Mulholland and her lab group at ODU will investigate the dominant sources of nutrients fueling red tide blooms and evaluate the preferences of the Florida red tide organism (Karenia brevis) for specific forms of nutrients. The ODU researchers will participate in at least four research cruises in the Gulf of Mexico as part of this project.

Some scientists and conservation groups in Florida are convinced that nutrients from farms, waterfront housing developments and heavy industries are causing the red tides. But other scientists say that nutrient runoff does not cause the toxic algal blooms, and research results to date are inconclusive. The assembled research team will investigate how and whether the nutrient enrichment contributes to the initiation, duration and magnitude of red tide blooms.

Other researchers involved in the grant are from the University of Miami, Mote Marine Lab in Sarasota, Fla., the University of South Florida, the University of Maryland and Virginia Institute of Marine Science.

Mulholland was elected this past summer to membership on the Scientific and Technical Advisory Committee of the Chesapeake Bay Program (CBP).
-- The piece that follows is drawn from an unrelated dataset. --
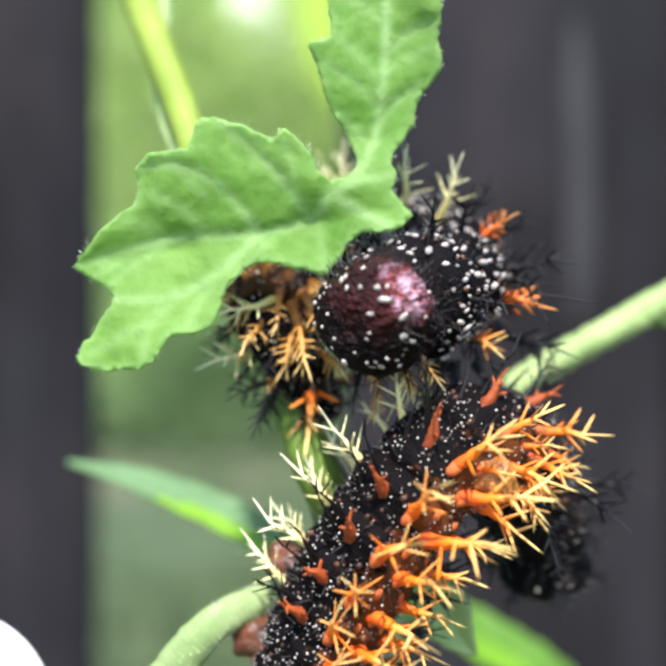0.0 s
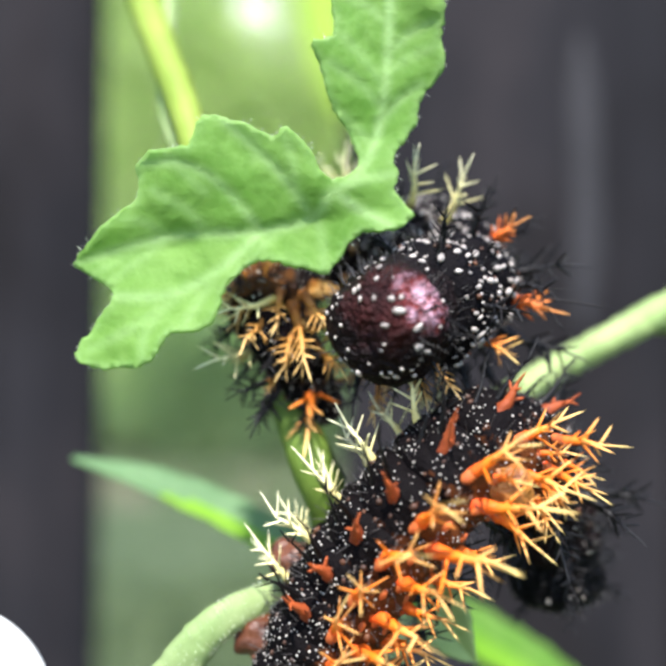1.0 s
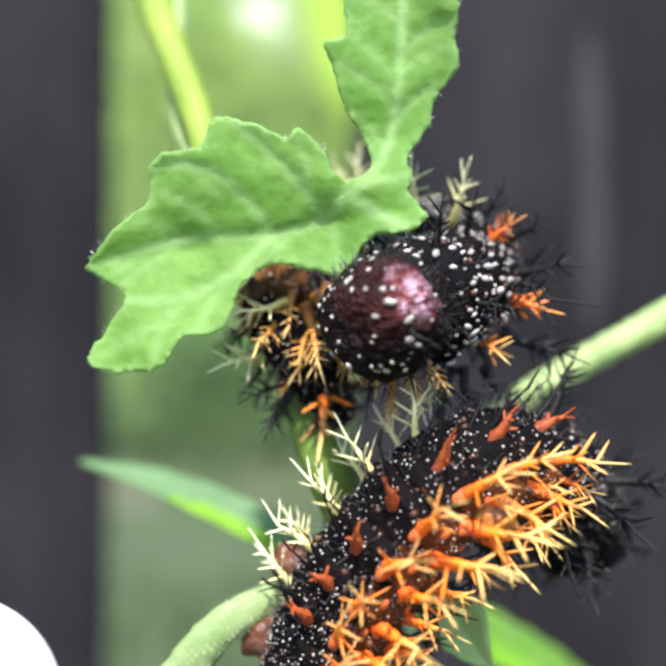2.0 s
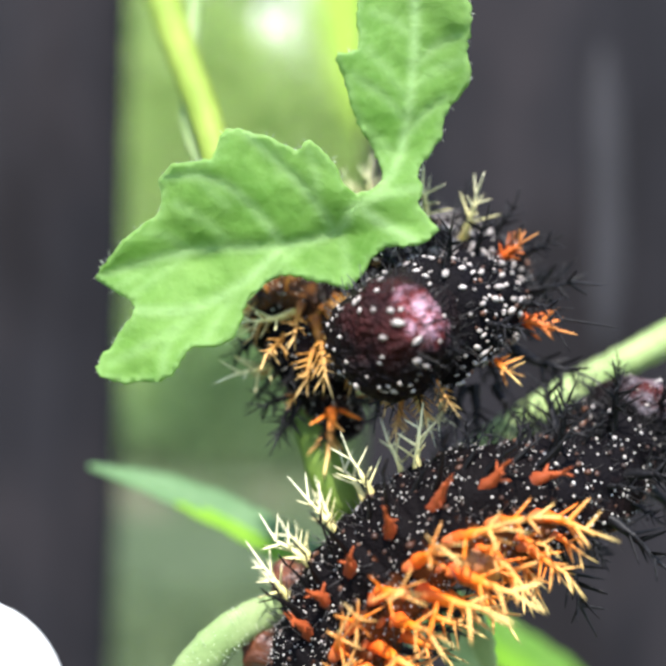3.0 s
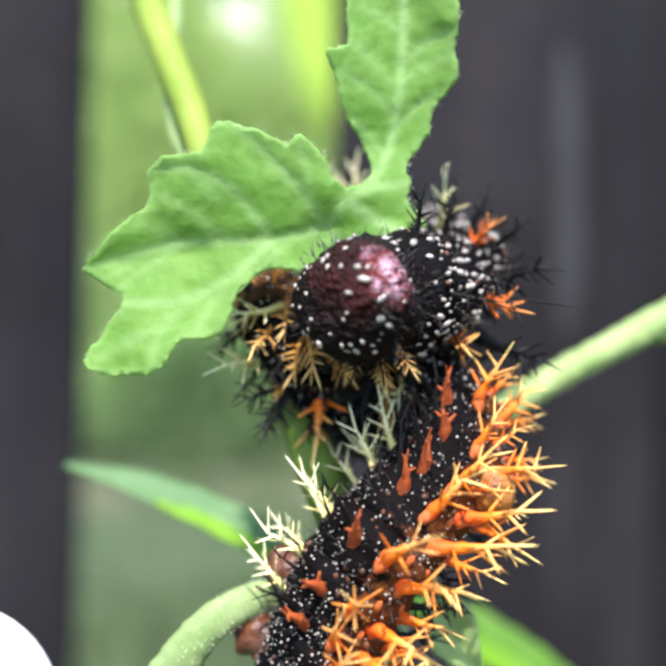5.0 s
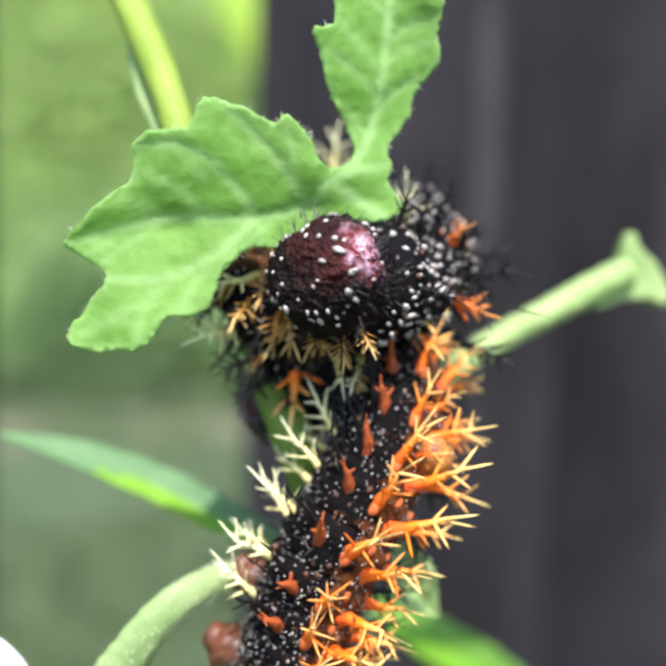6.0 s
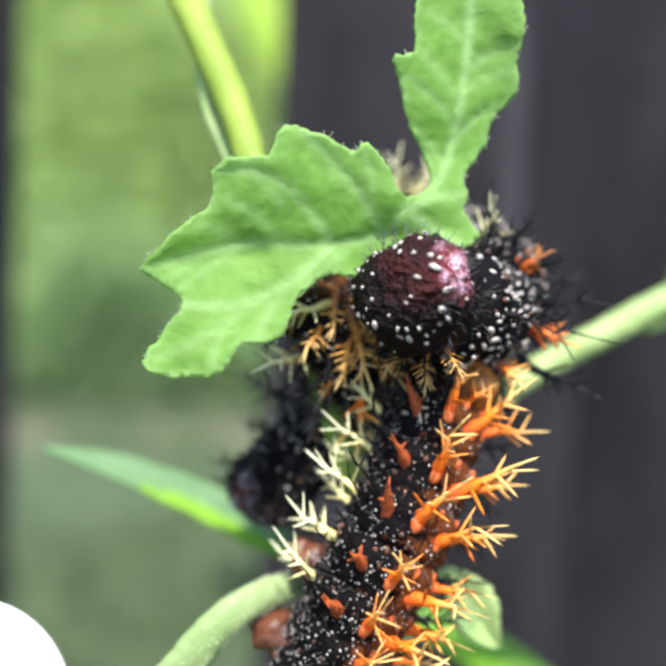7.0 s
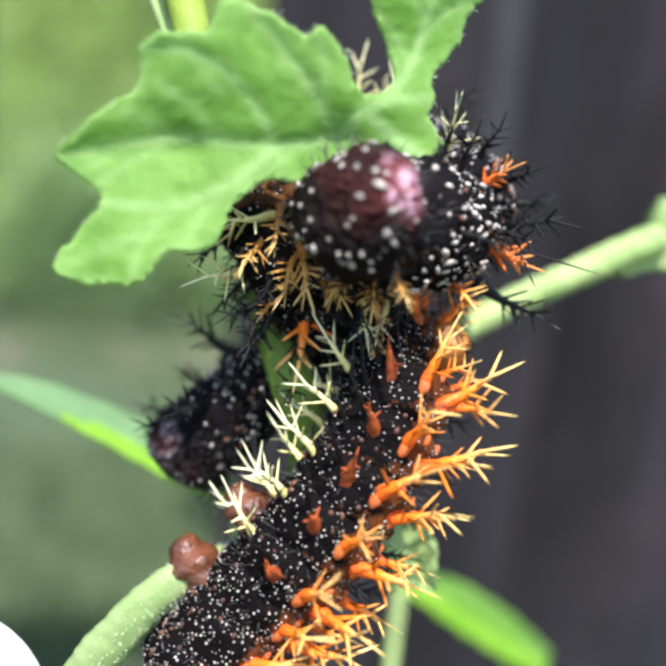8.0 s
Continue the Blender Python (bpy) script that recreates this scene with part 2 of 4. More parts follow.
def spline(points, count):
    """count places along a smooth curve through the points, evenly spaced, with the way it goes at each."""
    p = [Vector(q) for q in points]
    p = [p[0] * 2 - p[1]] + p + [p[-1] * 2 - p[-2]]
    fine = []
    for i in range(1, len(p) - 2):
        a, b, c, d = p[i - 1:i + 3]
        for k in range(24):
            t = k / 24
            fine.append(0.5 * (2 * b + (c - a) * t + (2 * a - 5 * b + 4 * c - d) * t * t + (3 * b - a - 3 * c + d) * t ** 3))
    fine.append(p[-2])
    run = [0.0]
    for a, b in zip(fine, fine[1:]):
        run.append(run[-1] + (b - a).length)
    out = []
    for k in range(count):
        s = run[-1] * k / (count - 1)
        i = min(max(j for j in range(len(run)) if run[j] <= s + 1e-12), len(fine) - 2)
        u = (s - run[i]) / max(run[i + 1] - run[i], 1e-12)
        out.append((fine[i].lerp(fine[i + 1], u), (fine[i + 1] - fine[i]).normalized()))
    return out


def frames_along(line, hint):
    """Poses along a curve: x goes along it, z starts towards hint and is carried on without twist."""
    up, out = Vector(hint), []
    for p, way in line:
        up = (up - way * up.dot(way)).normalized()
        out.append(Matrix.Translation(p) @ Matrix((way, up.cross(way), up)).transposed().to_4x4())
    return out


def tube(points, radii, count=24, sides=12, rough=0.0, flat=1.0, seed=1):
    """A stalk along a curve of places in millimetres, with radii in millimetres from end to end, uneven by rough."""
    rng = random.Random(seed)
    bm = bmesh.new()
    rings = []
    line = spline([at(p) for p in points], count)
    for i, m in enumerate(frames_along(line, (0.1, -1, 0.2))):
        u = i / (count - 1) * (len(radii) - 1)
        k = min(int(u), len(radii) - 2)
        r = (radii[k] + (radii[k + 1] - radii[k]) * (u - k)) * MM
        ring = []
        for j in range(sides):
            a = math.tau * j / sides
            q = r * (1 + rng.uniform(-rough, rough))
            ring.append(bm.verts.new(m @ Vector((0, q * math.cos(a), q * math.sin(a) * flat))))
        rings.append(ring)
    for a, b in zip(rings, rings[1:]):
        for j in range(sides):
            bm.faces.new((a[j], a[(j + 1) % sides], b[(j + 1) % sides], b[j]))
    bm.faces.new(rings[0][::-1])
    bm.faces.new(rings[-1])
    return bm


def needle(bm, foot, tip, radius, sides=5, root=None):
    """One tapered bristle added to a mesh; root: a vertex of the stem that it grows from."""
    way = (tip - foot).normalized()
    m = way.to_track_quat("Z", "Y").to_matrix()
    ring = [bm.verts.new(foot + m @ Vector((radius * math.cos(math.tau * j / sides), radius * math.sin(math.tau * j / sides), 0))) for j in range(sides)]
    if root:
        bm.verts.remove(ring[0])
        ring[0] = root
    ring2 = [bm.verts.new(foot.lerp(tip, 0.75) + (v.co - foot) * 0.55) for v in ring]
    end = bm.verts.new(tip)
    for j in range(sides):
        k = (j + 1) % sides
        bm.faces.new((ring[j], ring[k], ring2[k], ring2[j]))
        bm.faces.new((ring2[j], ring2[k], end))


def hairs(points, radius, number, length, seed):
    """Short pale hairs standing out from a stalk."""
    rng = random.Random(seed)
    bm = bmesh.new()
    poses = frames_along(spline([at(p) for p in points], 60), (0.1, -1, 0.2))
    for _ in range(number):
        m = rng.choice(poses)
        a = rng.uniform(0, math.tau)
        way = Vector((rng.uniform(-0.5, 0.5), math.cos(a), math.sin(a)))
        foot = Vector((0, math.cos(a), math.sin(a))) * radius * MM * 0.95
        needle(bm, m @ foot, m @ (foot + way * length * MM * rng.uniform(0.5, 1)), 0.018 * MM, 3)
    return bm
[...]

She will employ her expertise on nutrient enrichment and algae blooms and other aspects of biological oceanography on behalf of the CBP, which is a joint program involving the states of Virginia, Maryland, Pennsylvania, Delaware, New York and West Virginia, as well as the District of Columbia, the Chesapeake Bay Commission and the U.S. Environmental Protection Agency.

An ODU faculty member since 2000, Mulholland was granted a doctorate in biological oceanography by the University of Maryland in 1998. Her research focus involves various aspects of carbon and nitrogen cycling in aquatic systems.